* Objective
Restate the listing that follows word for word, without its pictures.
══════════
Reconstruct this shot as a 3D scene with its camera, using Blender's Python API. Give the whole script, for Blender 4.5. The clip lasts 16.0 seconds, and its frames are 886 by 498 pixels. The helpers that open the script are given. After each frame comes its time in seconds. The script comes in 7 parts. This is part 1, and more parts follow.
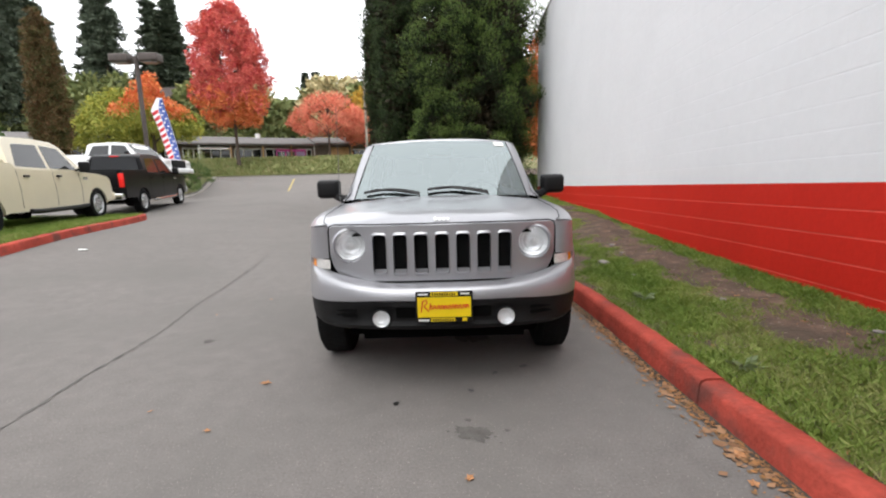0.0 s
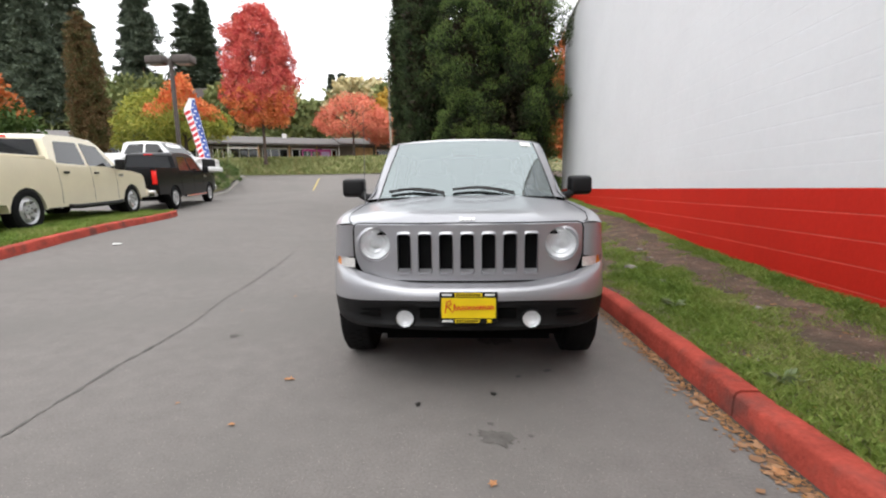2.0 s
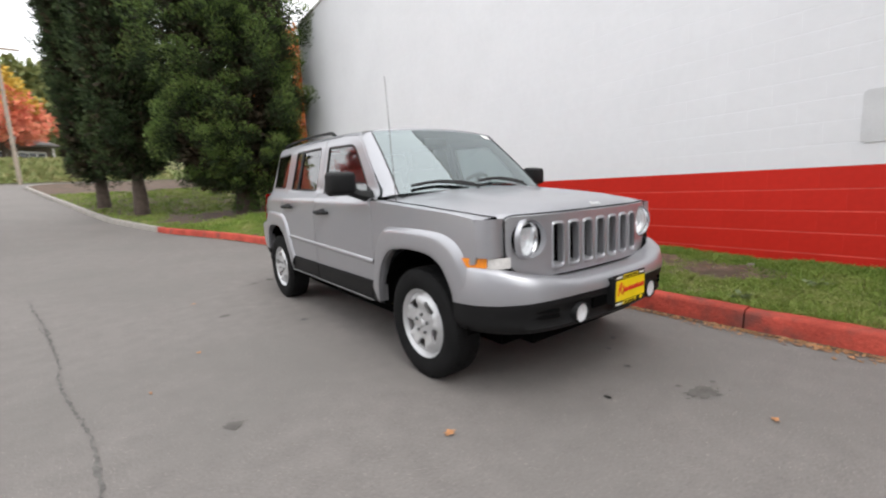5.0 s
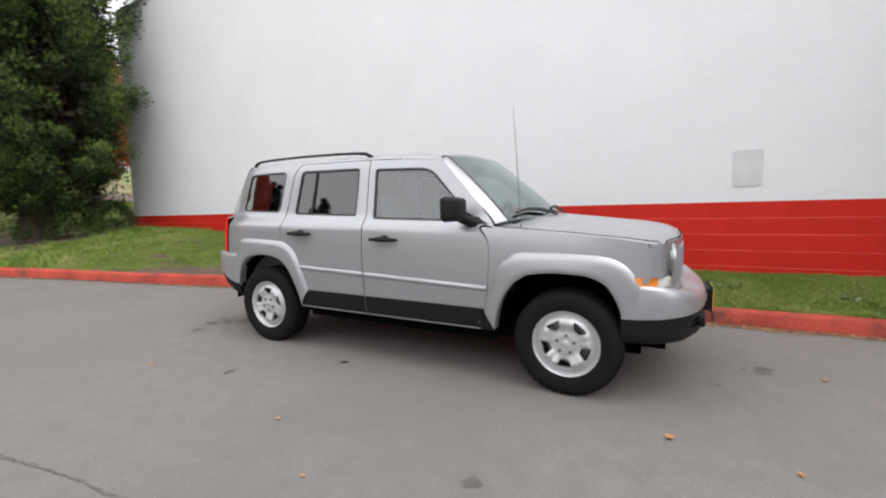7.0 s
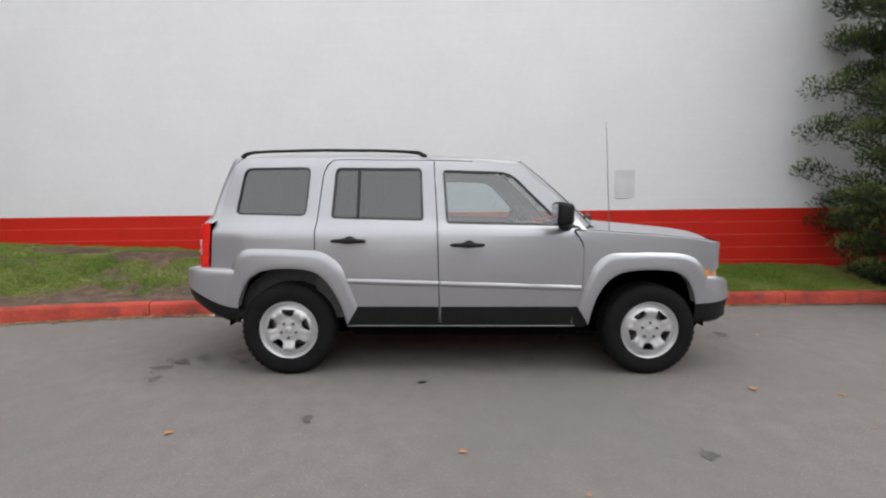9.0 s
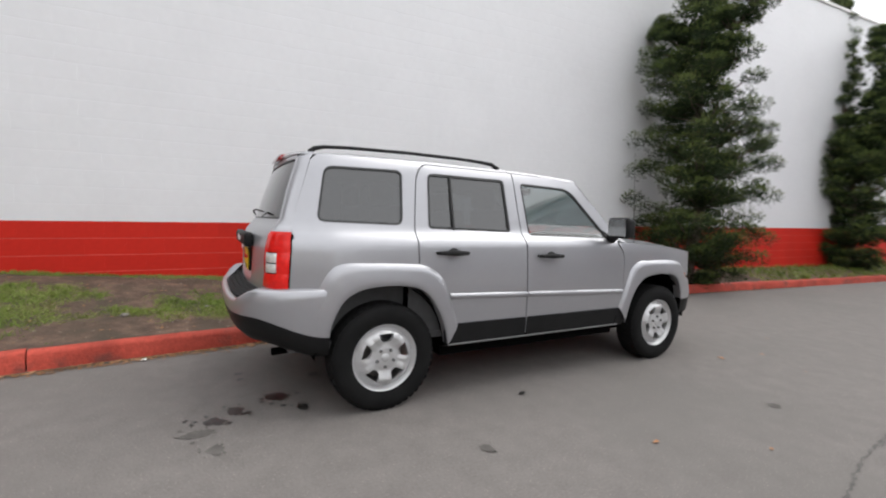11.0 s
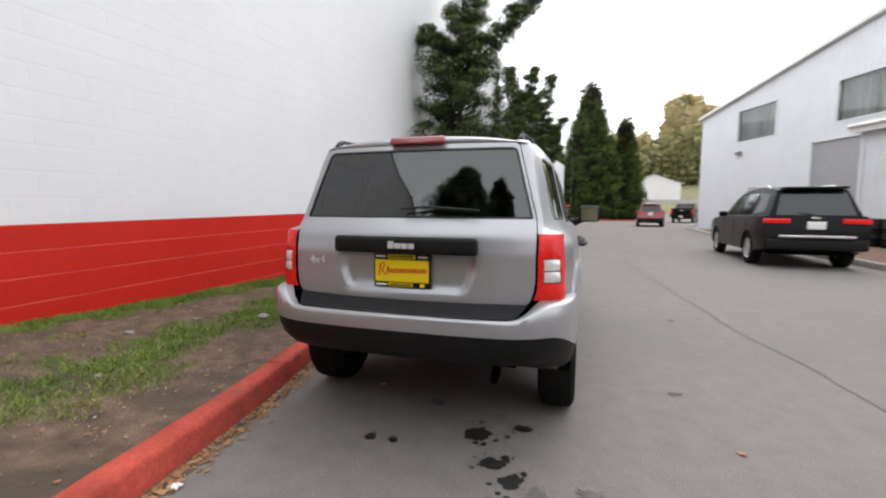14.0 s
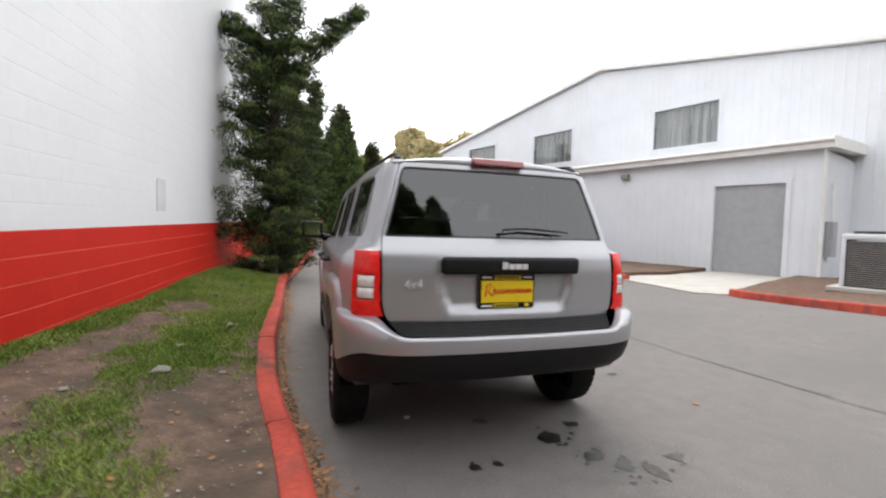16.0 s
══════════
* Task response
Reconstruct this shot as a 3D scene with its camera, using Blender's Python API. Give the whole script, for Blender 4.5. The clip lasts 16.0 seconds, and its frames are 886 by 498 pixels. The helpers that open the script are given. After each frame comes its time in seconds. The script comes in 7 parts. This is part 1, and more parts follow.
0.0 s
2.0 s
5.0 s
7.0 s
9.0 s
11.0 s
14.0 s
16.0 s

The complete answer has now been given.